_DATASET EXCERPT_

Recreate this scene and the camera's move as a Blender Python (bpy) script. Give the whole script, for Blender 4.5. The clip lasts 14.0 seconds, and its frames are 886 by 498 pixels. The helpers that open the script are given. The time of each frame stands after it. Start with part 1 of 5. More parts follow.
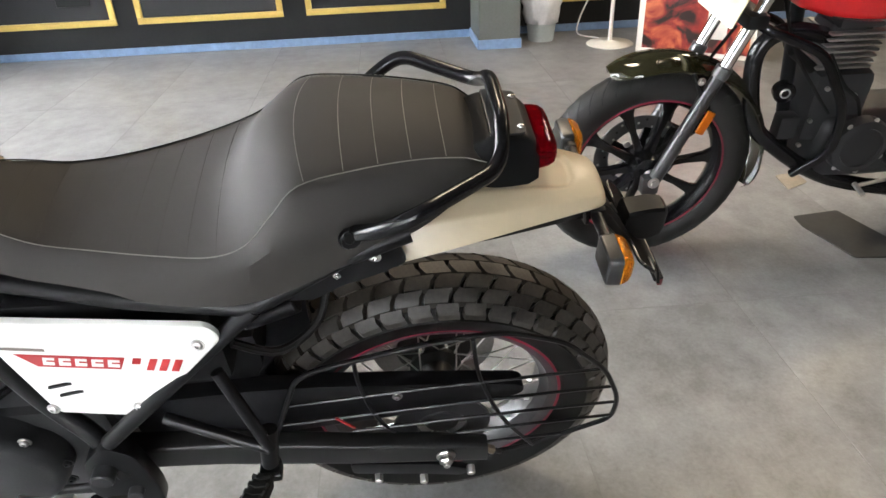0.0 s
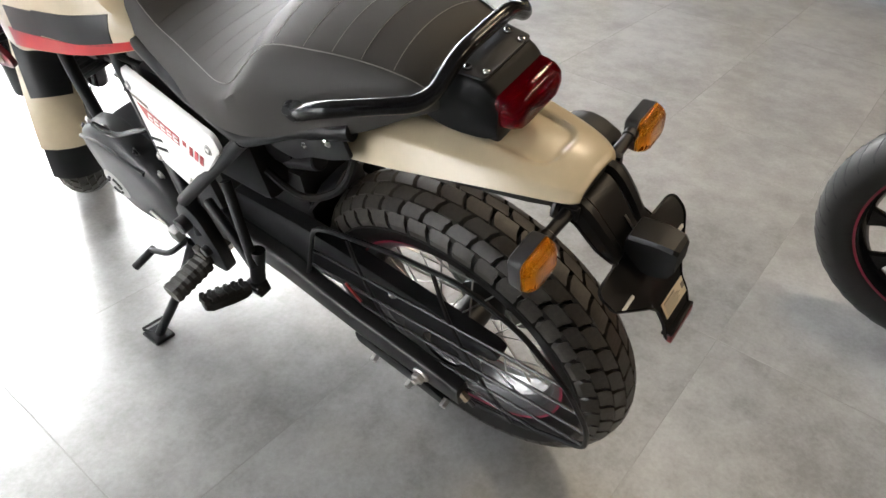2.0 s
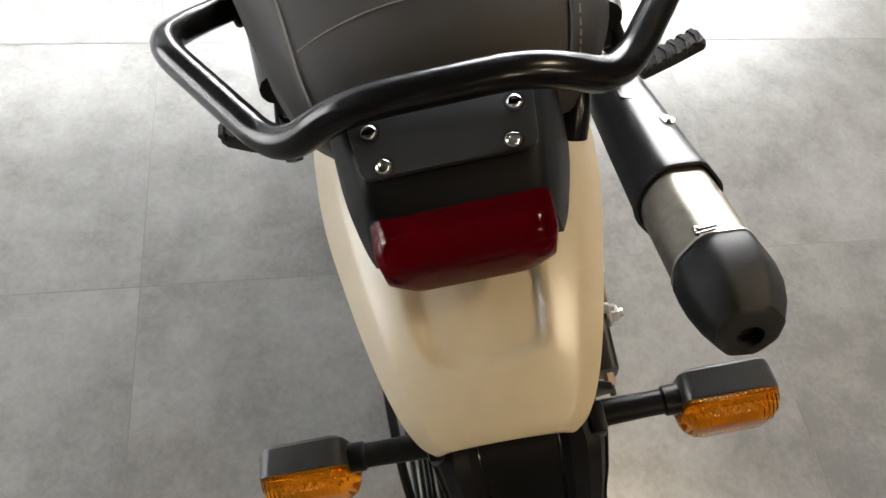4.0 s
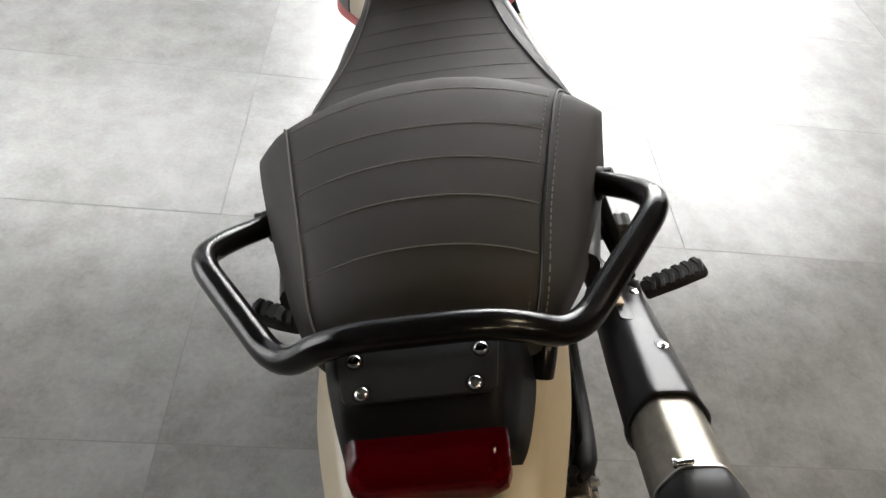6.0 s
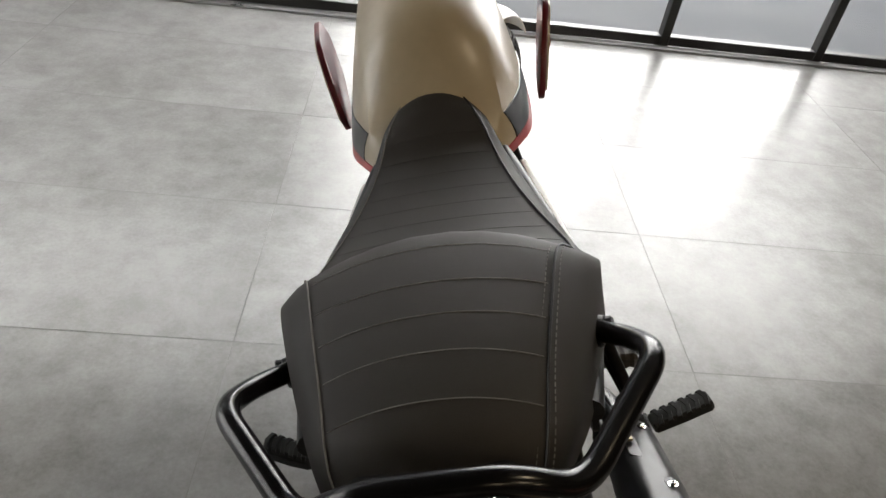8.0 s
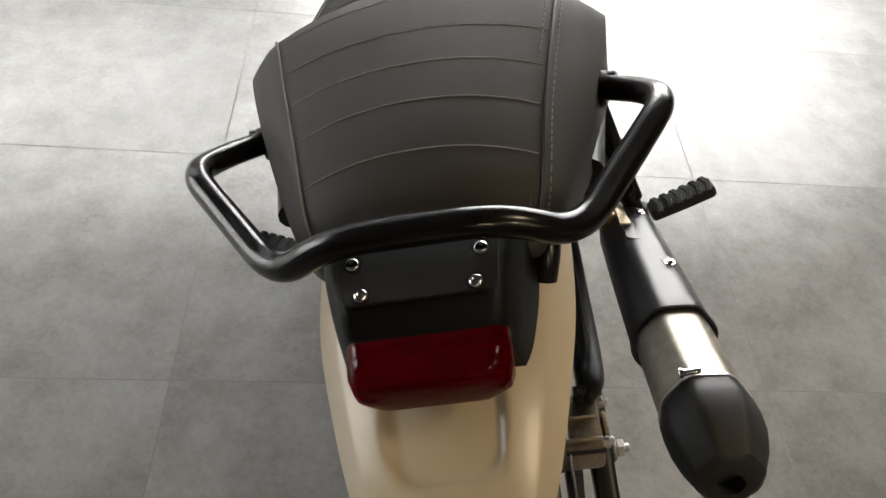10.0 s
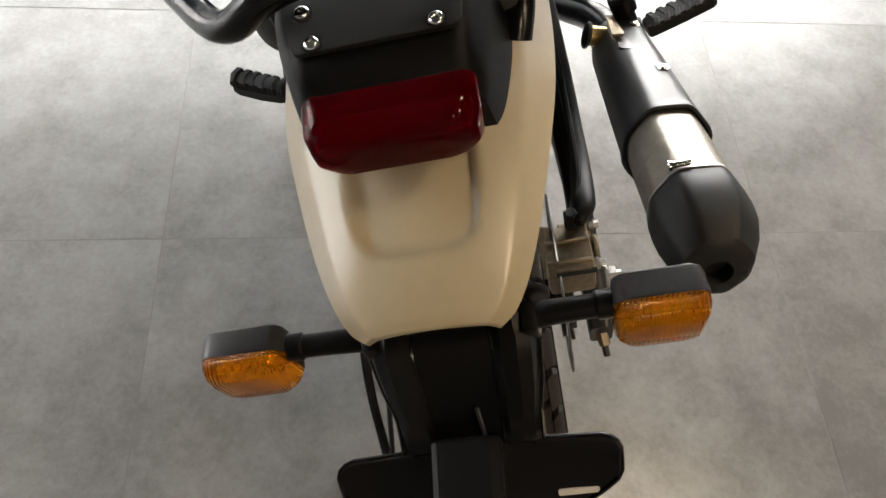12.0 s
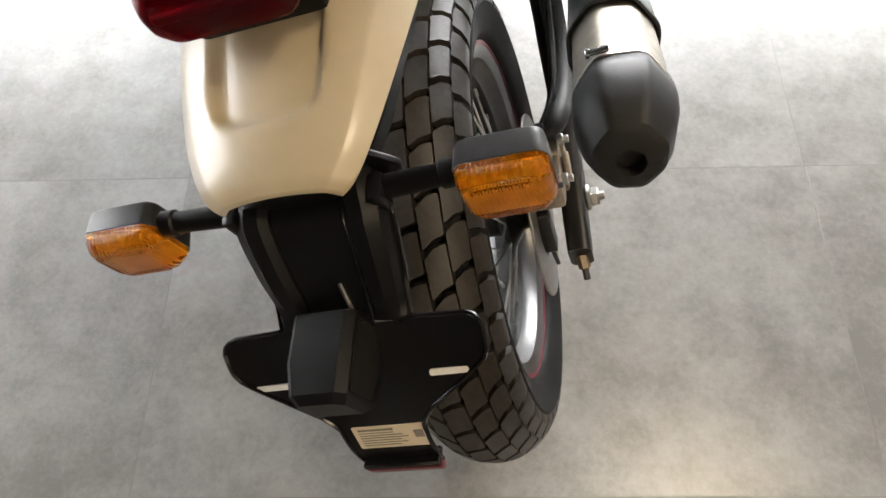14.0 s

_EXERCISE REQUIREMENTS_
Return to the listing above and set it down exactly, leaving out its pictures.

_CORRECT OUTPUT_
Recreate this scene and the camera's move as a Blender Python (bpy) script. Give the whole script, for Blender 4.5. The clip lasts 14.0 seconds, and its frames are 886 by 498 pixels. The helpers that open the script are given. The time of each frame stands after it. Start with part 1 of 5. More parts follow.
0.0 s
2.0 s
4.0 s
6.0 s
8.0 s
10.0 s
12.0 s
14.0 s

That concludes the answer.